I am not a regular C-SPAN viewer, although, much to the annoyance of my spouse, I am a compulsive channel surfer. The other day I stumbled upon C-SPAN’s coverage of a speech given by Steve Bannon at the recent ultraconservative CPAC conference. I watched about five minutes of it before surfing away in bemused alarm.
I’m not sure “conservative” is the correct term to describe what the annual Conservative Political Action Conference is now about. My sense is that, in years past, it drew a cross-section of American conservatives, but it now appears wholly devoted to Donald Trump’s grievance-driven populism. Bannon, recently convicted of failing to obey a congressional subpoena from the committee investigating the January 6 riot at the Capitol, allegedly had a hand in coordinating that violence. Bannon had already been indicted for pocketing money donated to finish construction of the border wall, but Trump pardoned him for that before leaving office.

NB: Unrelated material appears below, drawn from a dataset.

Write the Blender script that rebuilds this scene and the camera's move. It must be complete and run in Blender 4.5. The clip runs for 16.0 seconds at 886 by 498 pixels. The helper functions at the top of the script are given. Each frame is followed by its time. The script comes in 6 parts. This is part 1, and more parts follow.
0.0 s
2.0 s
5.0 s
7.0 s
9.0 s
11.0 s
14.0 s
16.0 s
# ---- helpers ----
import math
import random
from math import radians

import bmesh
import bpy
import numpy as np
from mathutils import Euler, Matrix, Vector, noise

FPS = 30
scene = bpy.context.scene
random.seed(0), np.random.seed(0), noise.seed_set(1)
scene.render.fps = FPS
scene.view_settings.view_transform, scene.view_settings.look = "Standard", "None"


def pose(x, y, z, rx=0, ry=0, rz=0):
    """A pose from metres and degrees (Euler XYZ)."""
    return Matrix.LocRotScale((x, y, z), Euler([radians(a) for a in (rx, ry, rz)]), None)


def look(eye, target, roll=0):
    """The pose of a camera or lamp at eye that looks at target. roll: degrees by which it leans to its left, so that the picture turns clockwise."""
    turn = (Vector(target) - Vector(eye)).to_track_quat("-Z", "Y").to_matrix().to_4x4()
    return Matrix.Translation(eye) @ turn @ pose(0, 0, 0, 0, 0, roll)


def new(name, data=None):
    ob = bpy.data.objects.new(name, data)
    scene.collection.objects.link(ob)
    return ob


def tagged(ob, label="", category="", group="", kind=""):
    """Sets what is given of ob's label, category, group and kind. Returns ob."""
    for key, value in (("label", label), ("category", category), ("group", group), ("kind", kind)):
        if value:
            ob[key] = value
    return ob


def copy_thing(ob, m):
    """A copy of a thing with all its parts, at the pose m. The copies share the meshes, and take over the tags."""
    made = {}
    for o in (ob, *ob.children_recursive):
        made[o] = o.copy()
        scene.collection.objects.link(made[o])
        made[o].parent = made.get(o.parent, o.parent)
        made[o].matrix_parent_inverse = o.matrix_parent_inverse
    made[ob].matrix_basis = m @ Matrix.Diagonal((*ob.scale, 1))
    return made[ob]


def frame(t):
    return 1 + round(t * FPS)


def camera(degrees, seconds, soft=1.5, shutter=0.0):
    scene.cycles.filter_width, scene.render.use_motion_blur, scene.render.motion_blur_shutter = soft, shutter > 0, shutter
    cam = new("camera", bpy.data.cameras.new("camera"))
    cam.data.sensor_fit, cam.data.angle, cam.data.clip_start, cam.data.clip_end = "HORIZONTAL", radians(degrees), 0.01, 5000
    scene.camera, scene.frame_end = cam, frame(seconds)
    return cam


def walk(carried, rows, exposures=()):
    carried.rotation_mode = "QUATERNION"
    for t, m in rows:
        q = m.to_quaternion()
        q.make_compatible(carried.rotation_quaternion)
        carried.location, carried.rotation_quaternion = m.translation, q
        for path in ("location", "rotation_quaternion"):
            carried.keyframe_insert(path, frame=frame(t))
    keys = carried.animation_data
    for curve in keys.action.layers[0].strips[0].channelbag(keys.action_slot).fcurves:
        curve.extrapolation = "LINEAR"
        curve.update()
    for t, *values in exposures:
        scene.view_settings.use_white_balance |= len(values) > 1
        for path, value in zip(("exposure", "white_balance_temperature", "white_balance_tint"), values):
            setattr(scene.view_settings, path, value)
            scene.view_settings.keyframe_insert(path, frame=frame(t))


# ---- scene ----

Does anyone doubt Trump will pardon everyone involved in the January 6 catastrophe if he wins the presidency again?
Bannon’s exhortation to the conference audience focused on the well-worn issues of supposed election fraud, the machinations of the “administrative state,” the mainstream media’s leftist agenda, immigration, and the financial fraud practiced by bankers and corporatists—often called “globalists”—who are responsible for destroying the middle class. Bannon traced his own “awakening” about those facts to the financial crisis of 2009. The Obama-orchestrated bailout of the financial system, Bannon argued, left the fat cats even fatter while immiserating the majority of patriotic Americans. He praised Trump for speaking and acting in the interest of ordinary Americans as opposed to the corrupt and arrogant elites in both parties. Trump’s followers will have to be 120 percent committed to the forthcoming battle or the nation will continue to fail and the forces of wealth, privilege, and cultural arrogance will triumph.